Shock Rating

Shock Rating

PG-13

Frankenstein opens with a warning that the film is super-shocking, run, hide your children, be very afraid. Actor Edward Van Sloan says, in an opening preamble:

It may shock you. It might even horrify you. So if any of you feel that you do not care to subject your nerves to such a chain, now is your chance…

So should you be afraid and hide your children? Well, the truth is that by modern standards, Frankenstein isn't all that shocking. There are a couple of murders, including one of a child, but none of them are gory and graphic; you can see worse on television or YouTube without even trying.

And of course there's virtually no sex beyond a chaste kiss or two. The film is innocent that it thinks you make new life by electrifying dead body parts.
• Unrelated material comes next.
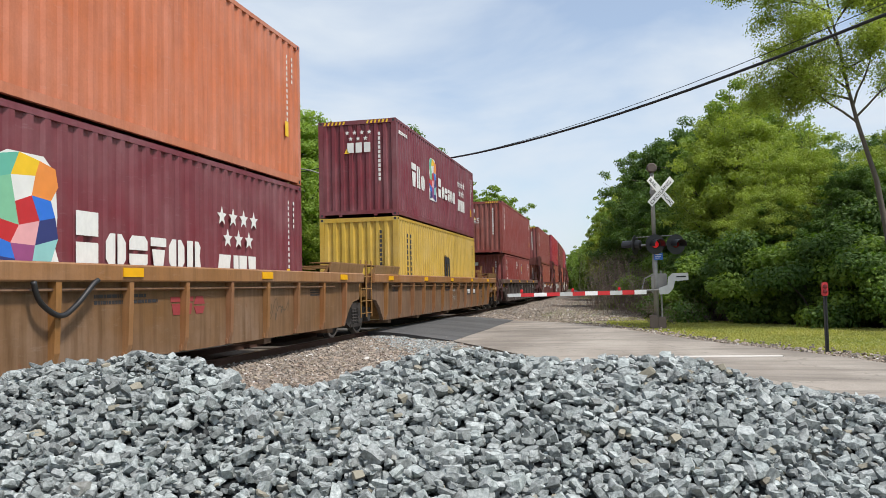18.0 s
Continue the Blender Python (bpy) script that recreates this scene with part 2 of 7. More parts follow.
M = {
    "red": painted("paint_red_brown", (0.27, 0.055, 0.042), 0.25),
    "rust": painted("paint_orange_brown", (0.33, 0.085, 0.05), 0.3),
    "orange": painted("paint_orange", (0.50, 0.145, 0.072), 0.2),
    "maroon": painted("paint_maroon", (0.185, 0.022, 0.034), 0.12),
    "crimson": painted("paint_crimson", (0.36, 0.028, 0.045), 0.12),
    "brown": painted("paint_brown", (0.21, 0.050, 0.036), 0.25),
    "white": painted("paint_pale_grey", (0.51, 0.565, 0.61), 0.6, 0.22, 0.5, 0.12, 0.7),
    "cream": painted("paint_cream_white", (0.575, 0.575, 0.54), 0.6, 0.24, 0.5, 0.15, 0.8),
    "stained": painted("paint_cream_rusted", (0.60, 0.56, 0.46), 0.8, 0.3, 0.6, 0.15, 0.9, 0.85),
    "blue": painted("paint_blue", (0.042, 0.122, 0.355), 0.35, 0.3, 0.5, 0.06),
    "navy": painted("paint_navy", (0.052, 0.088, 0.195), 0.35),
    "yellow": painted("paint_yellow", (0.56, 0.37, 0.055), 0.2),
    "scarlet": painted("paint_scarlet", (0.62, 0.055, 0.035), 0.2),
    "teal": painted("paint_grey_teal", (0.20, 0.28, 0.28), 0.3),
    "car_blue": painted("car_paint_slate", (0.036, 0.034, 0.042), 0.4, 0.35, 0.5, 0.04),
    "car_bluetop": painted("car_paint_blue", (0.03, 0.07, 0.20), 0.35, 0.3),
    "car_tan": painted("car_paint_tan_yellow", (0.47, 0.245, 0.065), 0.18, 0.22),
    "car_ochre": painted("car_paint_dirty_ochre", (0.27, 0.13, 0.042), 0.3, 0.35),
    "car_amber": painted("car_paint_amber", (0.47, 0.25, 0.052), 0.2, 0.25),
    "car_orange": painted("car_paint_dusty_orange", (0.33, 0.15, 0.052), 0.4, 0.4),
    "car_dusty": painted("car_paint_dusty_brown", (0.185, 0.092, 0.040), 0.8, 0.6),
    "car_brown": painted("car_paint_red_brown", (0.138, 0.036, 0.031), 0.22, 0.3, 0.5, 0.08),
    "car_maroon": painted("car_paint_dark_maroon", (0.122, 0.026, 0.028), 0.2, 0.28, 0.5, 0.06),
    "car_dark": painted("car_paint_rusty_grey", (0.072, 0.050, 0.044), 0.6, 0.4),
    "panel_mauve": painted("panel_dusty_mauve", (0.25, 0.13, 0.11), 0.25, 0.3),
    "steel_rust": painted("rusty_steel", (0.12, 0.055, 0.032), 0.8, 0.3, 0.75),
    "grime": painted("grimy_steel", (0.062, 0.054, 0.050), 0.5, 0.3, 0.8, 0.02),
    "gear_brown": painted("grimy_brown_steel", (0.088, 0.029, 0.026), 0.5, 0.4, 0.7, 0.03),
    "gear_tan": painted("grimy_tan_steel", (0.30, 0.155, 0.048), 0.5, 0.5, 0.6, 0.04),
    "gear_slate": painted("grimy_slate_steel", (0.035, 0.034, 0.037), 0.5, 0.4, 0.7, 0.03),
    "pinkish": plain("faded_red_paint", (0.25, 0.065, 0.058), 0.6),
    "tread": plain("polished_wheel_steel", (0.42, 0.40, 0.38), 0.32, 0.9),
    "black": plain("black_paint", (0.018, 0.018, 0.02), 0.45),
    "mark_white": plain("marking_white", (0.72, 0.72, 0.70), 0.55),
    "mark_black": plain("marking_black", (0.03, 0.03, 0.035), 0.55),
    "mark_blue": plain("marking_sky_blue", (0.22, 0.58, 0.75), 0.5),
    "mark_yellow": plain("marking_yellow", (0.80, 0.50, 0.02), 0.45),
    "mark_navy": plain("marking_navy", (0.03, 0.04, 0.16), 0.5),
    "mark_grey": plain("marking_grey", (0.35, 0.35, 0.36), 0.5),
    "mark_red": plain("marking_red", (0.30, 0.045, 0.05), 0.5),
    "mark_cyan": plain("marking_cyan", (0.25, 0.52, 0.52), 0.5),
    "mark_pink": plain("marking_pink", (0.72, 0.36, 0.38), 0.5),
    "mark_purple": plain("marking_purple", (0.28, 0.07, 0.20), 0.5),
    "mark_green": plain("marking_green", (0.20, 0.48, 0.30), 0.5),
    "mark_orange": plain("marking_orange", (0.75, 0.25, 0.05), 0.5),
    "mark_silver": plain("marking_silver", (0.33, 0.33, 0.33), 0.45),
    "mark_sage": plain("marking_sage", (0.27, 0.36, 0.30), 0.5),
    "mark_tan": plain("marking_worn_tan", (0.42, 0.26, 0.11), 0.6),
    "mark_dust": plain("marking_dusty_black", (0.10, 0.075, 0.05), 0.7),
    "fresh_blue": plain("fresh_blue_paint", (0.04, 0.17, 0.52), 0.4),
    "mark_stone": plain("marking_brown_grey", (0.26, 0.20, 0.15), 0.7),
    "mark_azure": plain("marking_azure", (0.11, 0.21, 0.50), 0.5),
    "mark_teal": plain("marking_teal", (0.12, 0.42, 0.32), 0.5),
    "mark_slate": plain("marking_slate_grey", (0.135, 0.115, 0.115), 0.65),
    "mark_ash": plain("marking_mauve_grey", (0.175, 0.13, 0.12), 0.6),
    "mark_mist": plain("marking_grey_teal", (0.25, 0.37, 0.37), 0.5),
    "mark_haze": plain("marking_pale_blue", (0.40, 0.52, 0.58), 0.5),
    "mark_cream": plain("marking_cream", (0.62, 0.60, 0.42), 0.5),
    "mark_mint": plain("marking_mint", (0.30, 0.52, 0.36), 0.5),
    "mark_violet": plain("marking_violet", (0.34, 0.09, 0.26), 0.5),
    "mark_pale": plain("marking_dull_silver", (0.46, 0.43, 0.41), 0.55),
    "reflector": plain("yellow_reflector", (0.78, 0.40, 0.01), 0.35),
    "wood": plain("creosoted_timber", (0.055, 0.042, 0.034), 0.9),
    "rail": plain("rusty_rail", (0.11, 0.06, 0.045), 0.65, 0.2),
    "railtop": plain("worn_rail_head", (0.30, 0.28, 0.26), 0.35, 0.9),
    "galv": plain("galvanised_steel", (0.31, 0.30, 0.28), 0.55, 0.4, 0.3),
    "alu": plain("silver_paint", (0.52, 0.53, 0.53), 0.45, 0.3),
    "sign_white": plain("sign_white", (0.75, 0.75, 0.74), 0.5),
    "sign_red": plain("sign_red", (0.50, 0.025, 0.03), 0.45),
    "sign_blue": plain("sign_blue", (0.03, 0.16, 0.62), 0.45),
    "bell": plain("weathered_bell", (0.115, 0.088, 0.075), 0.7),
    "cable": plain("black_cable", (0.012, 0.012, 0.014), 0.6),
    "bark": plain("grey_bark", (0.075, 0.062, 0.050), 0.95, 0, 0.35),
    "bark_light": plain("pale_grey_bark", (0.105, 0.088, 0.072), 0.95, 0, 0.3),
    "line_paint": plain("worn_white_road_paint", (0.52, 0.485, 0.45), 0.85, 0, 0.25),
    "stone": stone_mat("crushed_grey_stone", (0.115, 0.131, 0.131), (0.425, 0.455, 0.450), (0.25, 0.22, 0.17), 48),
    "stone_single": stone_mat("crushed_grey_stone_single", (0.115, 0.131, 0.131), (0.425, 0.455, 0.450), (0.25, 0.22, 0.17), 1.6, False, True),
    # near black: the shade between the stones is put into this colour
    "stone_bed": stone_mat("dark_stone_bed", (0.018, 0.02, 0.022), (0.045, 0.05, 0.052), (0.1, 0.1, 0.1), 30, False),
    "ballast": stone_mat("brown_ballast", (0.13, 0.10, 0.08), (0.37, 0.315, 0.26), (0.52, 0.50, 0.48), 22),
    # the ballast again, its colour darkened as shade between the loose stones
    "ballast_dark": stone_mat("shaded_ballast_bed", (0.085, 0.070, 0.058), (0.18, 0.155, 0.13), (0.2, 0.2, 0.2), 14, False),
    "leaf_mid": leaf_mat("leaves_mid_green", (0.140, 0.213, 0.043), (0.202, 0.286, 0.053), (0.269, 0.347, 0.073)),
    "leaf_lime": leaf_mat("leaves_fresh_lime_green", (0.185, 0.275, 0.052), (0.262, 0.362, 0.064), (0.34, 0.43, 0.085)),
    # locust green made paler: the sky's backlight is put into the colour
    "leaf_pale": leaf_mat("leaves_pale_yellow_green", (0.285, 0.345, 0.075), (0.36, 0.415, 0.09), (0.45, 0.49, 0.13)),
    "leaf_dark": leaf_mat("leaves_dark_green", (0.112, 0.185, 0.031), (0.168, 0.252, 0.038), (0.246, 0.325, 0.056)),
    "leaf_light": leaf_mat("leaves_yellow_green", (0.200, 0.262, 0.045), (0.262, 0.322, 0.055), (0.33, 0.385, 0.078)),
    "leaf_blue": leaf_mat("leaves_blue_green", (0.088, 0.150, 0.046), (0.125, 0.195, 0.058), (0.18, 0.25, 0.08)),
    # deep maple green, taken darker so shrubs carry the shade under the trees
    "leaf_deep": leaf_mat("leaves_deep_green", (0.055, 0.108, 0.022), (0.085, 0.150, 0.030), (0.135, 0.205, 0.042)),
    "needle": leaf_mat("pine_needles", (0.066, 0.100, 0.045), (0.092, 0.132, 0.054), (0.110, 0.152, 0.062)),
    "needle_brown": leaf_mat("pine_needles_browned", (0.080, 0.092, 0.044), (0.105, 0.114, 0.053), (0.140, 0.132, 0.062)),
    "grass": leaf_mat("grass_blades", (0.25, 0.275, 0.085), (0.35, 0.345, 0.11), (0.52, 0.45, 0.14)),
    "twig": plain("dead_twigs", (0.17, 0.13, 0.105), 0.95),
}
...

But while the film isn't very shocking today, it definitely was at the time. As a result, some versions were censored. In particular, a number of state censor boards cut the part where the monster throws Maria in the lake to drown. They also cut out the part where Frankenstein says:

Oh, in the name of God! Now I know what it feels like to be God!

Humans weren't supposed to claim to be God in the 1930's, even if they later get punished for it.

When the film was rereleased after 1934, the Hayes censorship production code had come into full effect, and all versions of the film had these bits excised. As the film has come to be seen as a classic, though, those clips have been put back in, and any version you see now should be fully, completely, totally as shocking as it should be.

(Which, as we've said, isn't actually all that shocking. But still.)